Your task is to repeat the entries exactly. Leave the pictures out.

%%

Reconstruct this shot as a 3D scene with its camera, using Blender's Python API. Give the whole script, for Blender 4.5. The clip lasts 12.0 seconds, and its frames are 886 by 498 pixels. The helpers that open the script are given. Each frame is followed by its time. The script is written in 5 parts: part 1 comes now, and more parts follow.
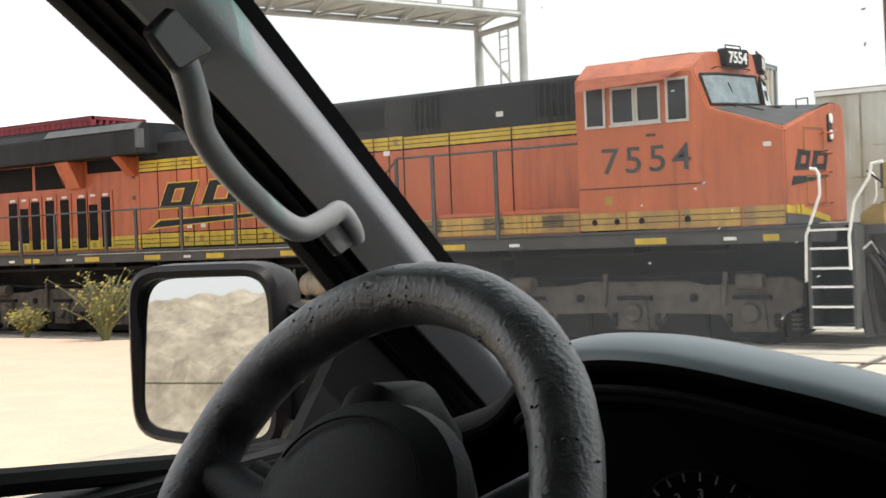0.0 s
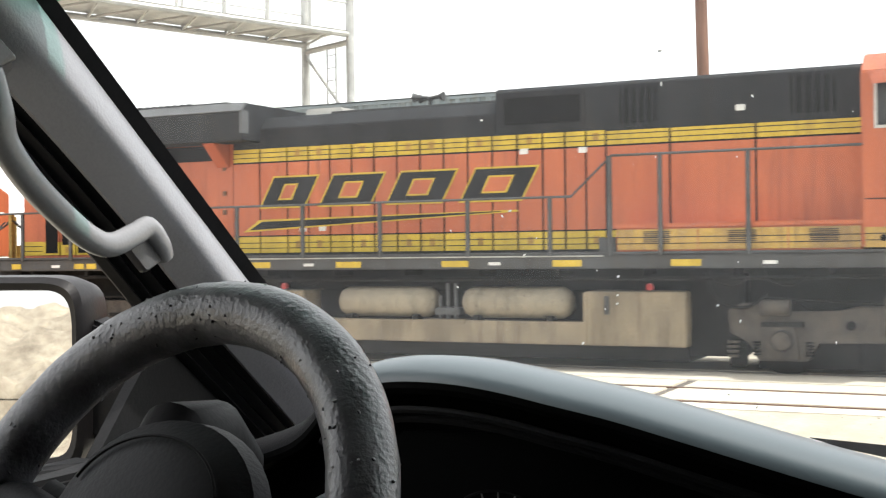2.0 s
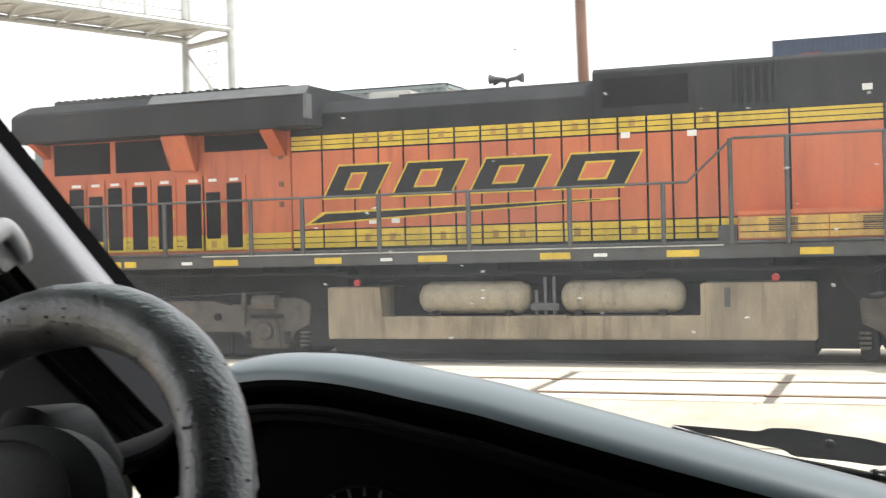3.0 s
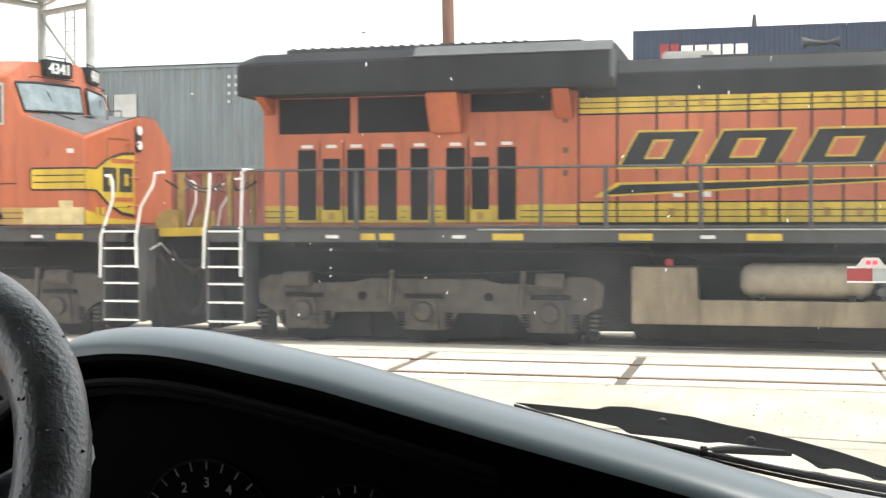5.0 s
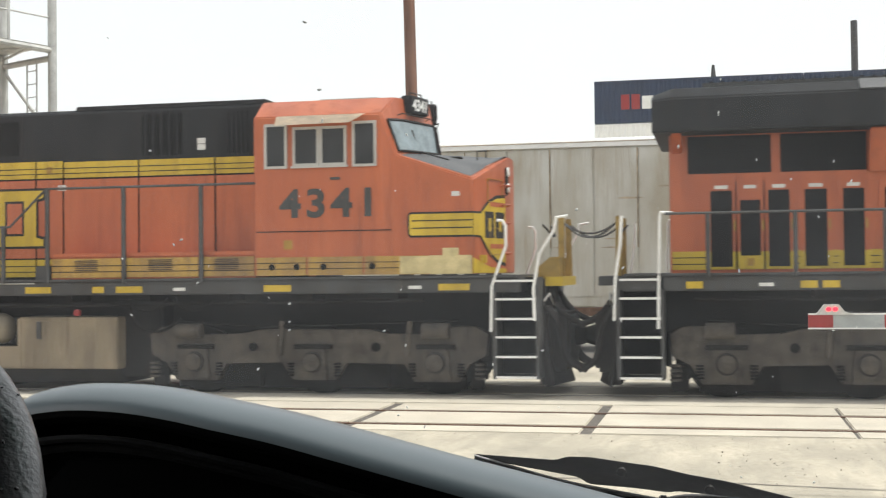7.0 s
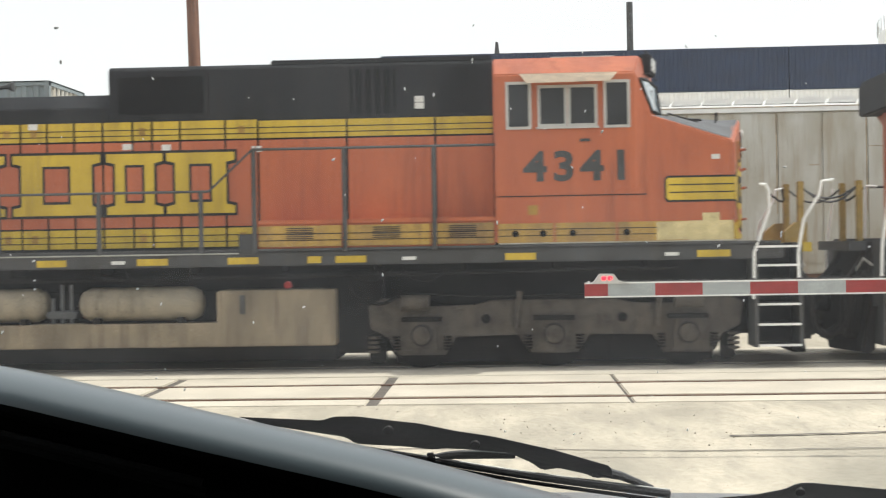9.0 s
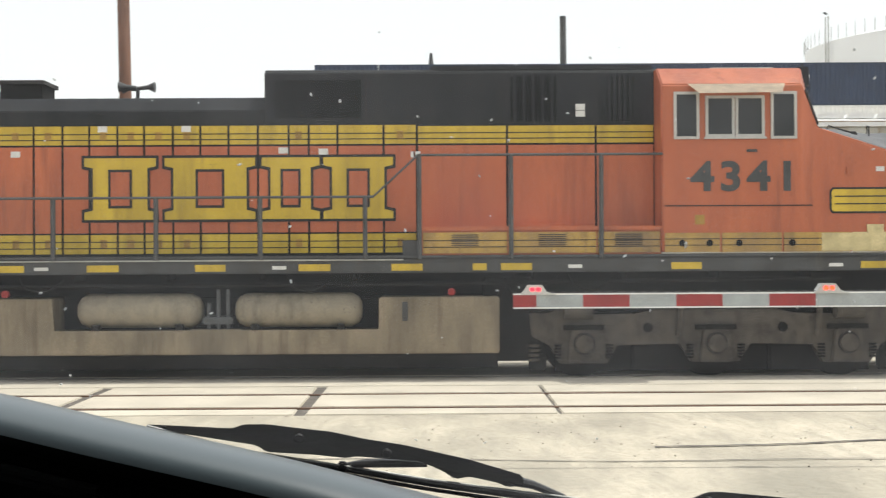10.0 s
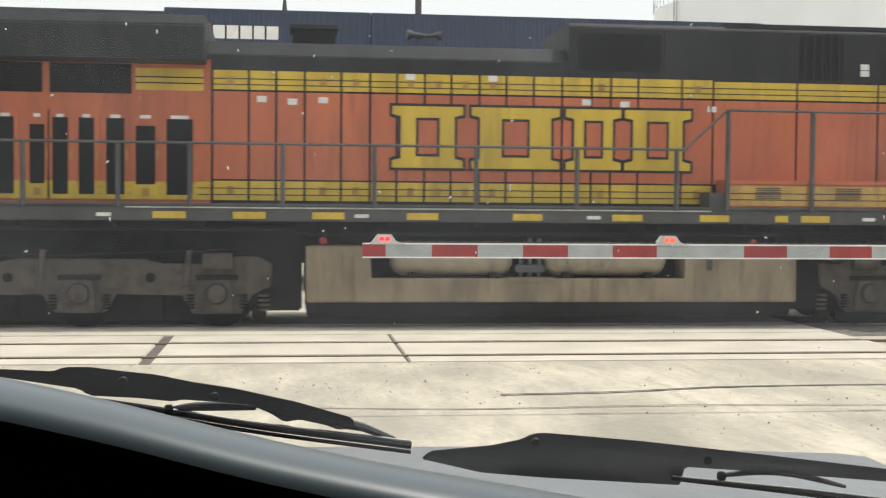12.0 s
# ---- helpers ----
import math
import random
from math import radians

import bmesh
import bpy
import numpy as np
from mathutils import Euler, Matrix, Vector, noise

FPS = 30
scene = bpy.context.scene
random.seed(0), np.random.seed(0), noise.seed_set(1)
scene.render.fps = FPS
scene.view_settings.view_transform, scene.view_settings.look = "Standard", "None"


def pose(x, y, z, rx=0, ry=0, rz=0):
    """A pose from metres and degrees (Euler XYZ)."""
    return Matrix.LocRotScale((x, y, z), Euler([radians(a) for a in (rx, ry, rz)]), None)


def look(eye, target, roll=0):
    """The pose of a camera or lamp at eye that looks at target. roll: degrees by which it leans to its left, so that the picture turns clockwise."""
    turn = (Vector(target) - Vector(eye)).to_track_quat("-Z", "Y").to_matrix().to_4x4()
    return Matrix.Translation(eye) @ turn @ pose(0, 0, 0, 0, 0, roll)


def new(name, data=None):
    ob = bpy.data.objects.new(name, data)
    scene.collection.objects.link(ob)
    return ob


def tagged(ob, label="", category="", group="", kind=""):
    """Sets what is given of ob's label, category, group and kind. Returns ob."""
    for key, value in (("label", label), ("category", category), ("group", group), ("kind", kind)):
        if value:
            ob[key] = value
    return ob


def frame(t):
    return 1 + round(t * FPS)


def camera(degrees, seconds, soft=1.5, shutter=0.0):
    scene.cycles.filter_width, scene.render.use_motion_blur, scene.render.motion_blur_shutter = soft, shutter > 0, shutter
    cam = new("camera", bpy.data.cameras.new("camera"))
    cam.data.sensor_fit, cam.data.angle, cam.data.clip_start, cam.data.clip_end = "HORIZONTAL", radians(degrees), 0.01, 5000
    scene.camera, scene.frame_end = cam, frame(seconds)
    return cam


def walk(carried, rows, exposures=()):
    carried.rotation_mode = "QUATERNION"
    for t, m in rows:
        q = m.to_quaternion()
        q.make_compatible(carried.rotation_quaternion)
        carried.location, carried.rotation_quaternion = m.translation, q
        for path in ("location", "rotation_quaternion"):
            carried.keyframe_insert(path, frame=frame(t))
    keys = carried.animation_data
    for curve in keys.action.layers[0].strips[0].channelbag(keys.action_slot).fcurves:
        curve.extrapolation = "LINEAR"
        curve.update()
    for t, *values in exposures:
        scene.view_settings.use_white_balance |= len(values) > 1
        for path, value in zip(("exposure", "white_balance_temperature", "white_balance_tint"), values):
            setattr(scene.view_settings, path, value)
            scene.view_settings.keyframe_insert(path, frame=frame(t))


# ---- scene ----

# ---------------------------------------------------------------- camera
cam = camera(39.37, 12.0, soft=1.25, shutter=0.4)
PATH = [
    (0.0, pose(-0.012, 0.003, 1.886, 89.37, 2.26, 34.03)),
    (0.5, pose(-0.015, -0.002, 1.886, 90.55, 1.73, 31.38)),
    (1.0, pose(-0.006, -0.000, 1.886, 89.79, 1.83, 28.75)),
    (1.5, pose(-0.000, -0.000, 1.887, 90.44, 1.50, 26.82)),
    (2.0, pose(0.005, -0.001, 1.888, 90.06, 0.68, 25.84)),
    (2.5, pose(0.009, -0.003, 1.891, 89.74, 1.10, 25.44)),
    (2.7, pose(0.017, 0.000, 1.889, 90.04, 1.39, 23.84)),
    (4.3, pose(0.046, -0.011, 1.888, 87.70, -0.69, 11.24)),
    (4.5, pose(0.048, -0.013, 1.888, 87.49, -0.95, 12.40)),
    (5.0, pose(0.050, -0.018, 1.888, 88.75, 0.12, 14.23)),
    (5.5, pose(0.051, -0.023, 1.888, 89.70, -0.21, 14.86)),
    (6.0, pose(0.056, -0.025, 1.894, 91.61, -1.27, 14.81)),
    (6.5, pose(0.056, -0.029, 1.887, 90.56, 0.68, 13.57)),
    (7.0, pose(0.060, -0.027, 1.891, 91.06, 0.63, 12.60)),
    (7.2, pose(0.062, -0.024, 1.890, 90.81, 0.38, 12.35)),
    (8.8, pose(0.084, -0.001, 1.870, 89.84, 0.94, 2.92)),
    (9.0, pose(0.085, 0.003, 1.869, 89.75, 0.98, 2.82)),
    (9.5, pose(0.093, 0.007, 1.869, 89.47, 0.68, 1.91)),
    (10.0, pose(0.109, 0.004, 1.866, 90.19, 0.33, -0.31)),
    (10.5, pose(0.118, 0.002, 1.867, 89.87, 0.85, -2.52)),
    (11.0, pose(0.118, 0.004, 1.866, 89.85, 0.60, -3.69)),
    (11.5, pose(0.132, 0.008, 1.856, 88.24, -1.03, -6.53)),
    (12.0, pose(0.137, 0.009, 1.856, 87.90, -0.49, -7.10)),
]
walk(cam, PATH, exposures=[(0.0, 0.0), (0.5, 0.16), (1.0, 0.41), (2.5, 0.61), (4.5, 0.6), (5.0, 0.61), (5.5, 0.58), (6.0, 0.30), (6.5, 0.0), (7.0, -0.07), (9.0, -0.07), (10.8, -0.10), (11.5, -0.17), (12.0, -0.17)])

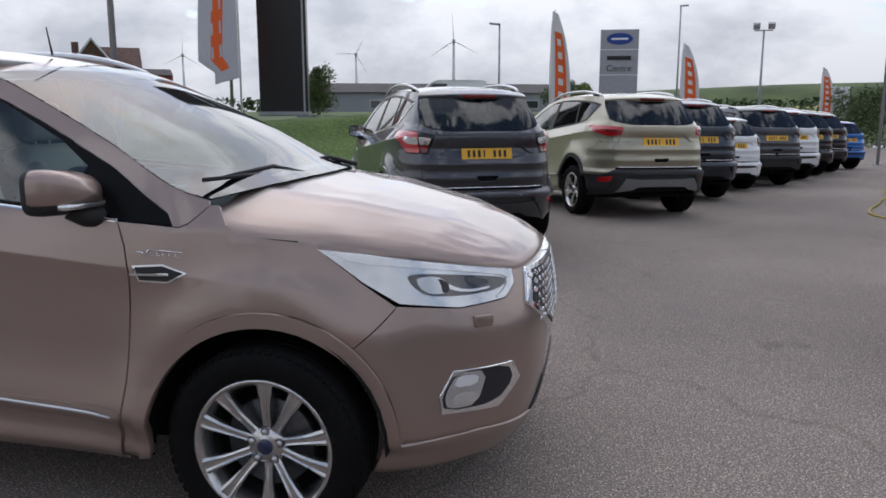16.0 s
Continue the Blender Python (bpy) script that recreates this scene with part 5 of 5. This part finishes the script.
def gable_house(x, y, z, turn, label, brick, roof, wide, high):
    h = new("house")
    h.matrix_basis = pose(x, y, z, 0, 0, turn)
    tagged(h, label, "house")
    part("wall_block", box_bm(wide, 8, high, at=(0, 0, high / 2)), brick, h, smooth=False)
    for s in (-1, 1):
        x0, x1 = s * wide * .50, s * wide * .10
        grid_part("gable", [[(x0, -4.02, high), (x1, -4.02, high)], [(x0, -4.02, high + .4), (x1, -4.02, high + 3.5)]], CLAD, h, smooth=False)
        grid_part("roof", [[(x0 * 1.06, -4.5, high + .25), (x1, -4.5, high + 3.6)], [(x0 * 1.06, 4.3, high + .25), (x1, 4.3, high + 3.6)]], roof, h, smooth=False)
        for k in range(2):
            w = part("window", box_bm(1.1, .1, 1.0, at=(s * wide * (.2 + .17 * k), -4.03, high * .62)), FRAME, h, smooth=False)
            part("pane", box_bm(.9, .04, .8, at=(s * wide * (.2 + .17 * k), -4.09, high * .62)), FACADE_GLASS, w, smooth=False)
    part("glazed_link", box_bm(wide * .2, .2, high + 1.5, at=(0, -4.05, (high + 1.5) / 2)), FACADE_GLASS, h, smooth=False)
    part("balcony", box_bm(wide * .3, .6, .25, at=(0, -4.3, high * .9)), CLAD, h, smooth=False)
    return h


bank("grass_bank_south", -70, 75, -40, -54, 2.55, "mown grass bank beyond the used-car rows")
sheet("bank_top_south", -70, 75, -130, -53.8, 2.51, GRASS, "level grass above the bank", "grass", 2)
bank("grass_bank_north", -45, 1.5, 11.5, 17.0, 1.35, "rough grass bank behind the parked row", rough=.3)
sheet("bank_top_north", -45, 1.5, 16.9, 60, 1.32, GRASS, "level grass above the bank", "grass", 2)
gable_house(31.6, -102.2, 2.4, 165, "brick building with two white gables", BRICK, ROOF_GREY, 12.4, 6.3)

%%

### Result of the task
Reconstruct this shot as a 3D scene with its camera, using Blender's Python API. Give the whole script, for Blender 4.5. The clip lasts 12.0 seconds, and its frames are 886 by 498 pixels. The helpers that open the script are given. Each frame is followed by its time. The script is written in 5 parts: part 1 comes now, and more parts follow.
0.0 s
2.0 s
3.0 s
5.0 s
7.0 s
9.0 s
10.0 s
12.0 s
# ---- helpers ----
import math
import random
from math import radians

import bmesh
import bpy
import numpy as np
from mathutils import Euler, Matrix, Vector, noise

FPS = 30
scene = bpy.context.scene
random.seed(0), np.random.seed(0), noise.seed_set(1)
scene.render.fps = FPS
scene.view_settings.view_transform, scene.view_settings.look = "Standard", "None"


def pose(x, y, z, rx=0, ry=0, rz=0):
    """A pose from metres and degrees (Euler XYZ)."""
    return Matrix.LocRotScale((x, y, z), Euler([radians(a) for a in (rx, ry, rz)]), None)


def look(eye, target, roll=0):
    """The pose of a camera or lamp at eye that looks at target. roll: degrees by which it leans to its left, so that the picture turns clockwise."""
    turn = (Vector(target) - Vector(eye)).to_track_quat("-Z", "Y").to_matrix().to_4x4()
    return Matrix.Translation(eye) @ turn @ pose(0, 0, 0, 0, 0, roll)


def new(name, data=None):
    ob = bpy.data.objects.new(name, data)
    scene.collection.objects.link(ob)
    return ob


def tagged(ob, label="", category="", group="", kind=""):
    """Sets what is given of ob's label, category, group and kind. Returns ob."""
    for key, value in (("label", label), ("category", category), ("group", group), ("kind", kind)):
        if value:
            ob[key] = value
    return ob


def frame(t):
    return 1 + round(t * FPS)


def camera(degrees, seconds, soft=1.5, shutter=0.0):
    scene.cycles.filter_width, scene.render.use_motion_blur, scene.render.motion_blur_shutter = soft, shutter > 0, shutter
    cam = new("camera", bpy.data.cameras.new("camera"))
    cam.data.sensor_fit, cam.data.angle, cam.data.clip_start, cam.data.clip_end = "HORIZONTAL", radians(degrees), 0.01, 5000
    scene.camera, scene.frame_end = cam, frame(seconds)
    return cam


def walk(carried, rows, exposures=()):
    carried.rotation_mode = "QUATERNION"
    for t, m in rows:
        q = m.to_quaternion()
        q.make_compatible(carried.rotation_quaternion)
        carried.location, carried.rotation_quaternion = m.translation, q
        for path in ("location", "rotation_quaternion"):
            carried.keyframe_insert(path, frame=frame(t))
    keys = carried.animation_data
    for curve in keys.action.layers[0].strips[0].channelbag(keys.action_slot).fcurves:
        curve.extrapolation = "LINEAR"
        curve.update()
    for t, *values in exposures:
        scene.view_settings.use_white_balance |= len(values) > 1
        for path, value in zip(("exposure", "white_balance_temperature", "white_balance_tint"), values):
            setattr(scene.view_settings, path, value)
            scene.view_settings.keyframe_insert(path, frame=frame(t))


# ---- scene ----

# ---------------------------------------------------------------- camera
cam = camera(39.37, 12.0, soft=1.25, shutter=0.4)
PATH = [
    (0.0, pose(-0.012, 0.003, 1.886, 89.37, 2.26, 34.03)),
    (0.5, pose(-0.015, -0.002, 1.886, 90.55, 1.73, 31.38)),
    (1.0, pose(-0.006, -0.000, 1.886, 89.79, 1.83, 28.75)),
    (1.5, pose(-0.000, -0.000, 1.887, 90.44, 1.50, 26.82)),
    (2.0, pose(0.005, -0.001, 1.888, 90.06, 0.68, 25.84)),
    (2.5, pose(0.009, -0.003, 1.891, 89.74, 1.10, 25.44)),
    (2.7, pose(0.017, 0.000, 1.889, 90.04, 1.39, 23.84)),
    (4.3, pose(0.046, -0.011, 1.888, 87.70, -0.69, 11.24)),
    (4.5, pose(0.048, -0.013, 1.888, 87.49, -0.95, 12.40)),
    (5.0, pose(0.050, -0.018, 1.888, 88.75, 0.12, 14.23)),
    (5.5, pose(0.051, -0.023, 1.888, 89.70, -0.21, 14.86)),
    (6.0, pose(0.056, -0.025, 1.894, 91.61, -1.27, 14.81)),
    (6.5, pose(0.056, -0.029, 1.887, 90.56, 0.68, 13.57)),
    (7.0, pose(0.060, -0.027, 1.891, 91.06, 0.63, 12.60)),
    (7.2, pose(0.062, -0.024, 1.890, 90.81, 0.38, 12.35)),
    (8.8, pose(0.084, -0.001, 1.870, 89.84, 0.94, 2.92)),
    (9.0, pose(0.085, 0.003, 1.869, 89.75, 0.98, 2.82)),
    (9.5, pose(0.093, 0.007, 1.869, 89.47, 0.68, 1.91)),
    (10.0, pose(0.109, 0.004, 1.866, 90.19, 0.33, -0.31)),
    (10.5, pose(0.118, 0.002, 1.867, 89.87, 0.85, -2.52)),
    (11.0, pose(0.118, 0.004, 1.866, 89.85, 0.60, -3.69)),
    (11.5, pose(0.132, 0.008, 1.856, 88.24, -1.03, -6.53)),
    (12.0, pose(0.137, 0.009, 1.856, 87.90, -0.49, -7.10)),
]
walk(cam, PATH, exposures=[(0.0, 0.0), (0.5, 0.16), (1.0, 0.41), (2.5, 0.61), (4.5, 0.6), (5.0, 0.61), (5.5, 0.58), (6.0, 0.30), (6.5, 0.0), (7.0, -0.07), (9.0, -0.07), (10.8, -0.10), (11.5, -0.17), (12.0, -0.17)])

16.0 s
Continue the Blender Python (bpy) script that recreates this scene with part 5 of 5. This part finishes the script.
def gable_house(x, y, z, turn, label, brick, roof, wide, high):
    h = new("house")
    h.matrix_basis = pose(x, y, z, 0, 0, turn)
    tagged(h, label, "house")
    part("wall_block", box_bm(wide, 8, high, at=(0, 0, high / 2)), brick, h, smooth=False)
    for s in (-1, 1):
        x0, x1 = s * wide * .50, s * wide * .10
        grid_part("gable", [[(x0, -4.02, high), (x1, -4.02, high)], [(x0, -4.02, high + .4), (x1, -4.02, high + 3.5)]], CLAD, h, smooth=False)
        grid_part("roof", [[(x0 * 1.06, -4.5, high + .25), (x1, -4.5, high + 3.6)], [(x0 * 1.06, 4.3, high + .25), (x1, 4.3, high + 3.6)]], roof, h, smooth=False)
        for k in range(2):
            w = part("window", box_bm(1.1, .1, 1.0, at=(s * wide * (.2 + .17 * k), -4.03, high * .62)), FRAME, h, smooth=False)
            part("pane", box_bm(.9, .04, .8, at=(s * wide * (.2 + .17 * k), -4.09, high * .62)), FACADE_GLASS, w, smooth=False)
    part("glazed_link", box_bm(wide * .2, .2, high + 1.5, at=(0, -4.05, (high + 1.5) / 2)), FACADE_GLASS, h, smooth=False)
    part("balcony", box_bm(wide * .3, .6, .25, at=(0, -4.3, high * .9)), CLAD, h, smooth=False)
    return h


bank("grass_bank_south", -70, 75, -40, -54, 2.55, "mown grass bank beyond the used-car rows")
sheet("bank_top_south", -70, 75, -130, -53.8, 2.51, GRASS, "level grass above the bank", "grass", 2)
bank("grass_bank_north", -45, 1.5, 11.5, 17.0, 1.35, "rough grass bank behind the parked row", rough=.3)
sheet("bank_top_north", -45, 1.5, 16.9, 60, 1.32, GRASS, "level grass above the bank", "grass", 2)
gable_house(31.6, -102.2, 2.4, 165, "brick building with two white gables", BRICK, ROOF_GREY, 12.4, 6.3)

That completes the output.